▶ [Task requirements]: All the data must come back unchanged, except that pictures are left out.
— begin Material provided —
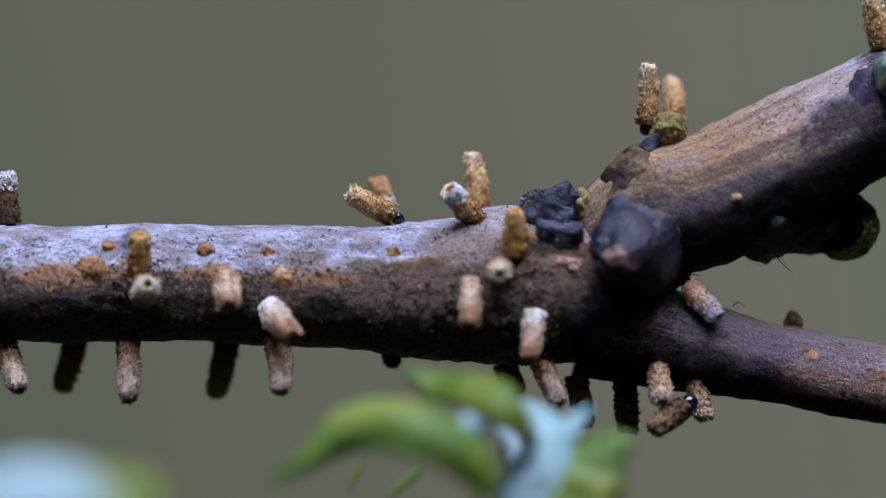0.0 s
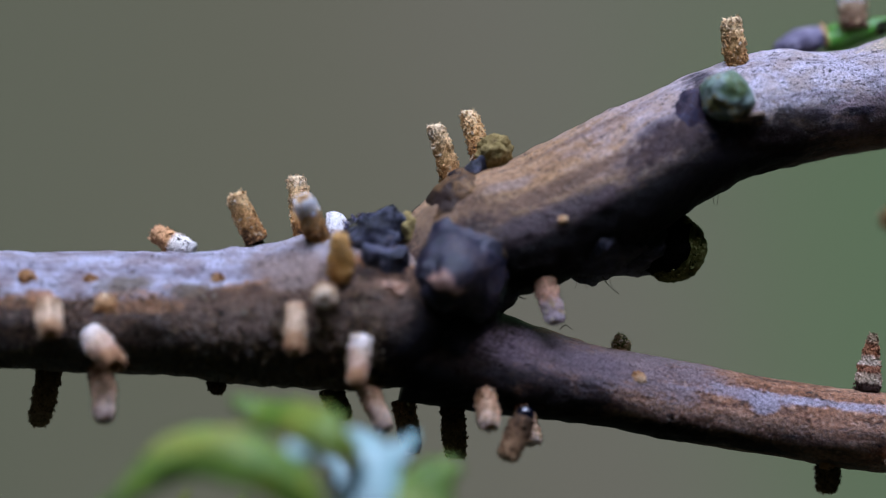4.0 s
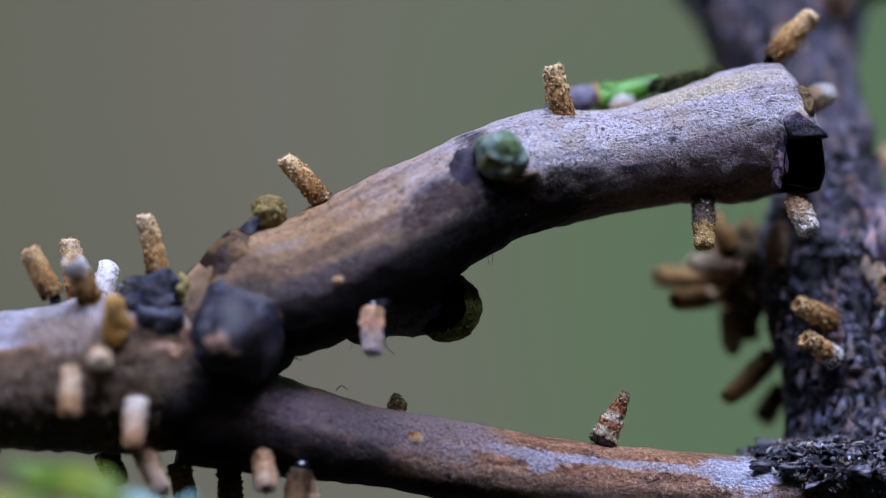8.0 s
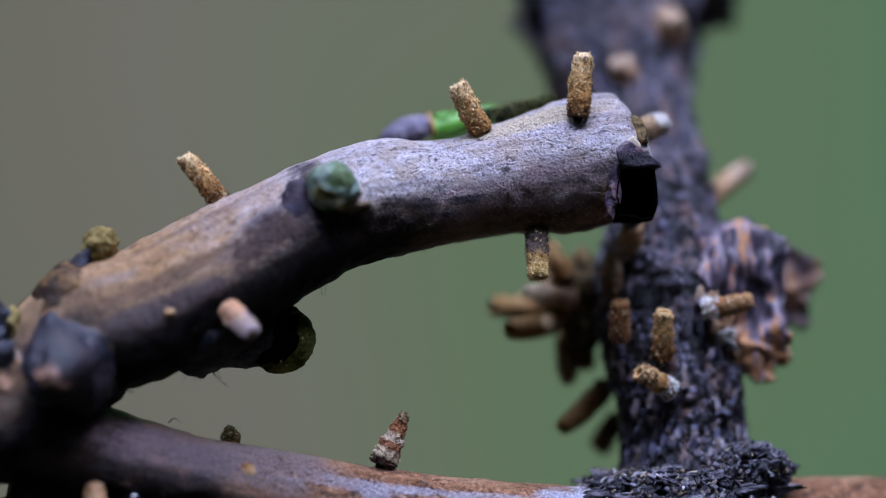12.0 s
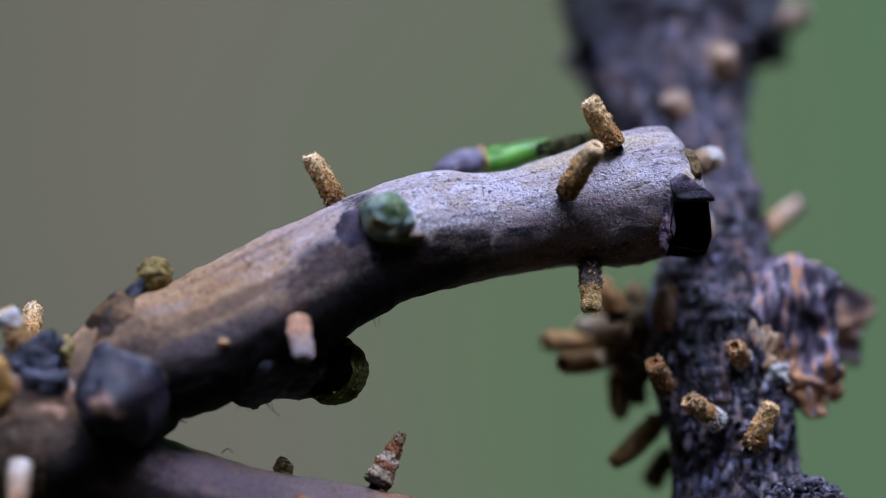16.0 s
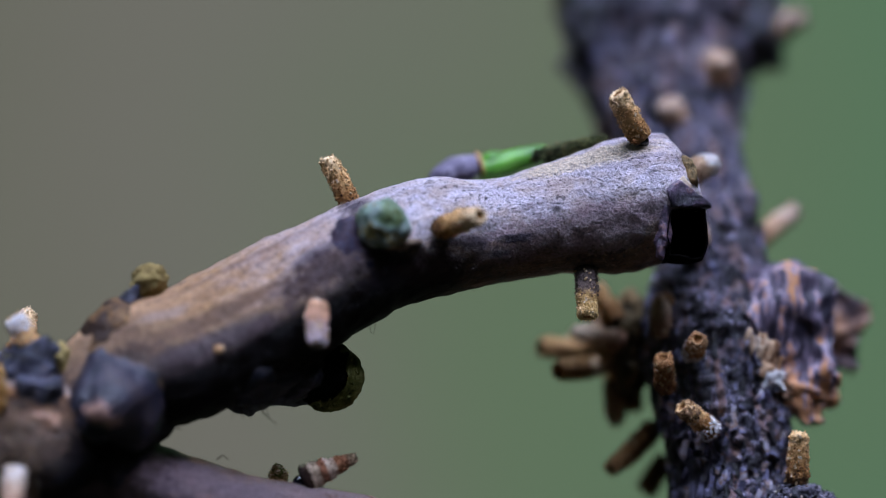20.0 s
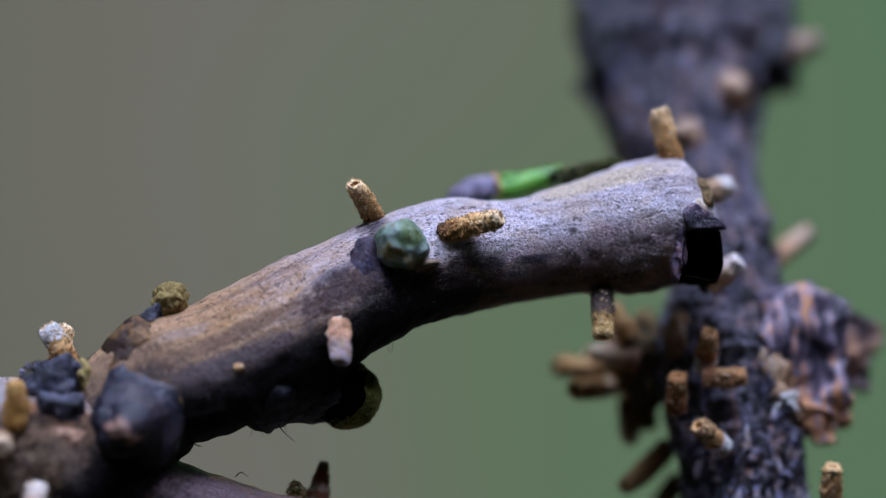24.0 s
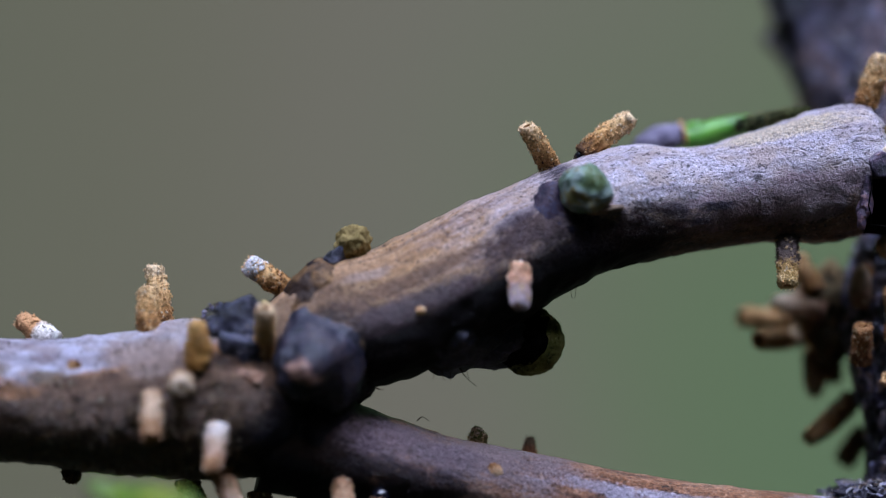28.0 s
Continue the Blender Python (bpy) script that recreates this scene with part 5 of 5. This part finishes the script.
— end Material provided —
▶ [Output for this exercise]:
0.0 s
4.0 s
8.0 s
12.0 s
16.0 s
20.0 s
24.0 s
28.0 s
Continue the Blender Python (bpy) script that recreates this scene with part 5 of 5. This part finishes the script.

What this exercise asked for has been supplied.